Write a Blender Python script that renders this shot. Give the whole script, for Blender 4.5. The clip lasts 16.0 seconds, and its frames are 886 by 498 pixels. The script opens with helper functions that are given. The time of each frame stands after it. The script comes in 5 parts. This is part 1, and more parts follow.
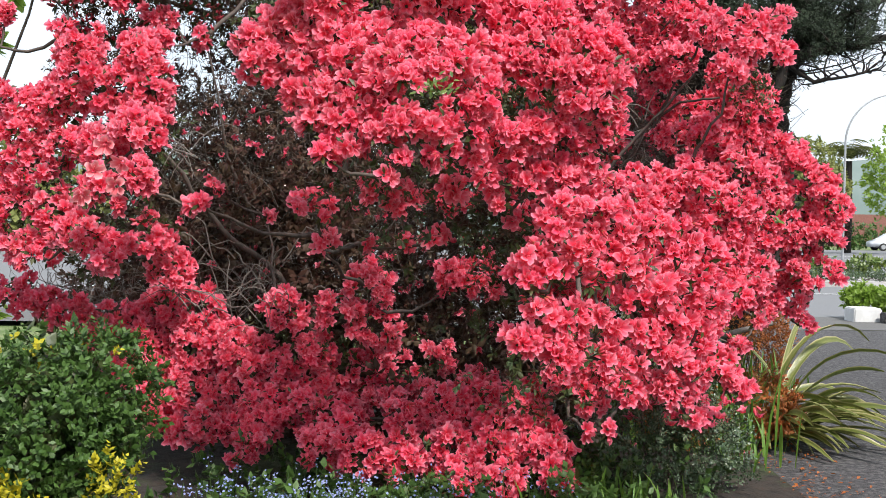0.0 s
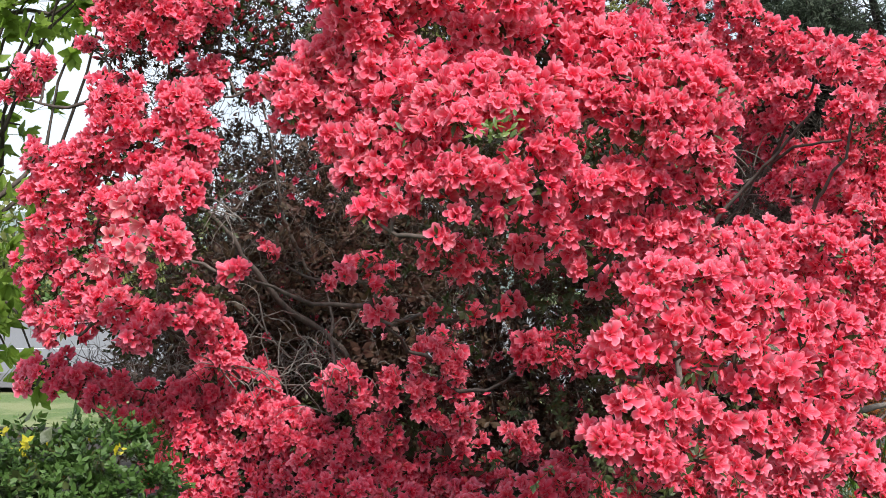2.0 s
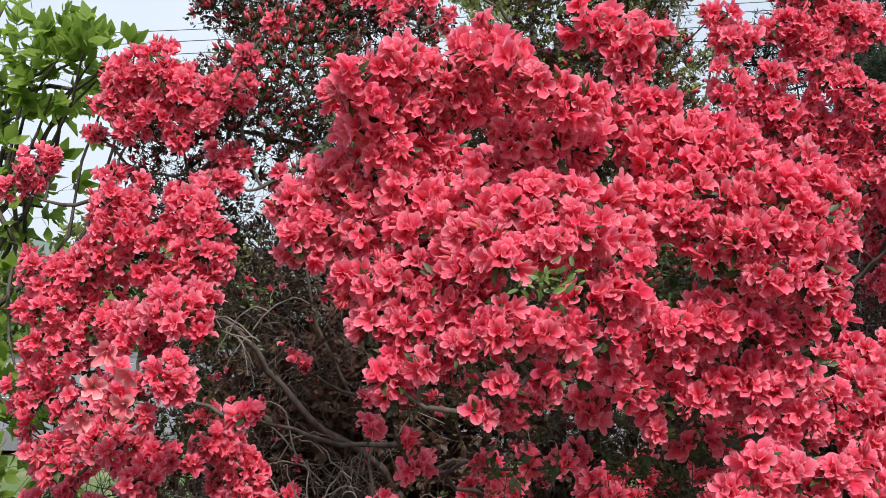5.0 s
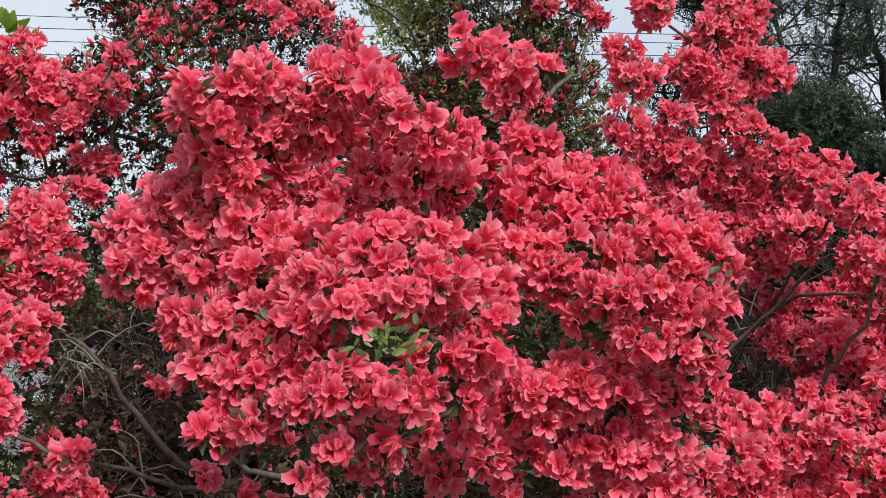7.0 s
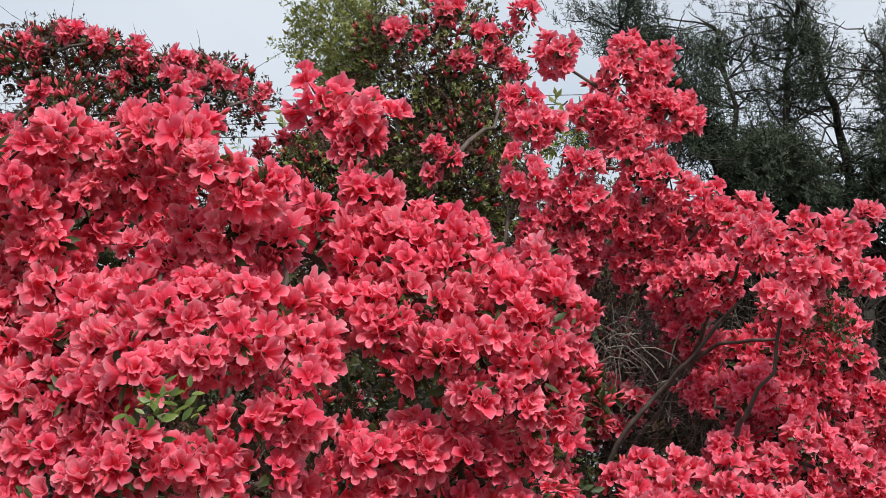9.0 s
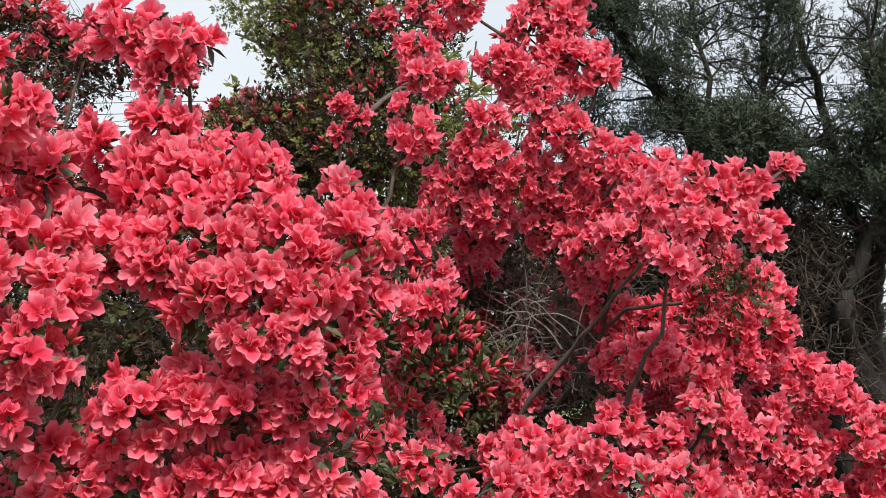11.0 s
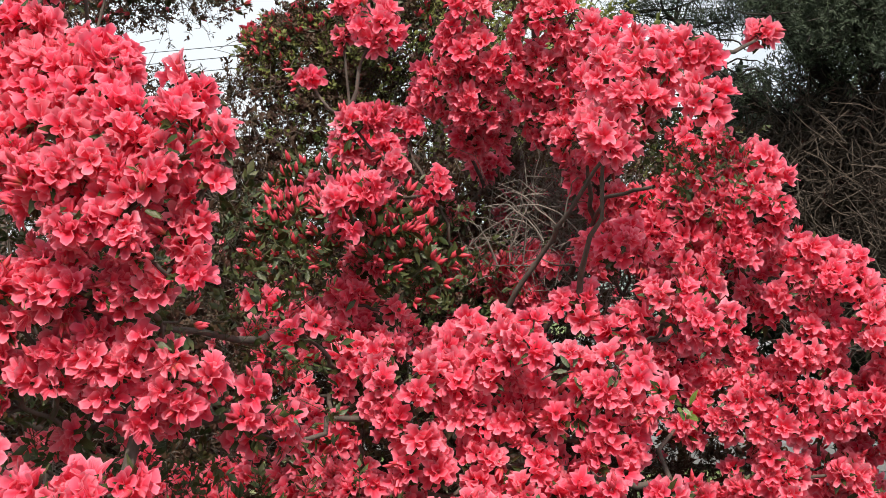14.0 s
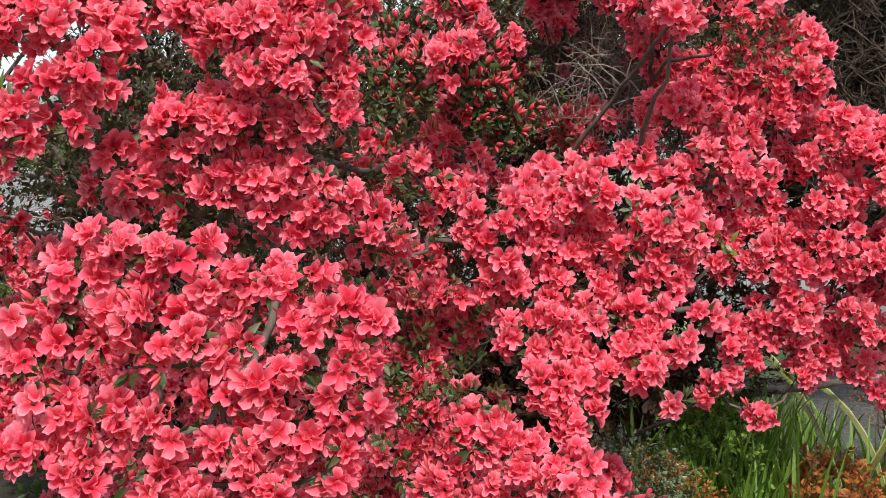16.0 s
——————————
> [DESCRIPTION OF THE TASK]: Reproduce the listing word for word and omit its pictures.

> [SOLUTION TO THIS PROBLEM]:
Write a Blender Python script that renders this shot. Give the whole script, for Blender 4.5. The clip lasts 16.0 seconds, and its frames are 886 by 498 pixels. The script opens with helper functions that are given. The time of each frame stands after it. The script comes in 5 parts. This is part 1, and more parts follow.
0.0 s
2.0 s
5.0 s
7.0 s
9.0 s
11.0 s
14.0 s
16.0 s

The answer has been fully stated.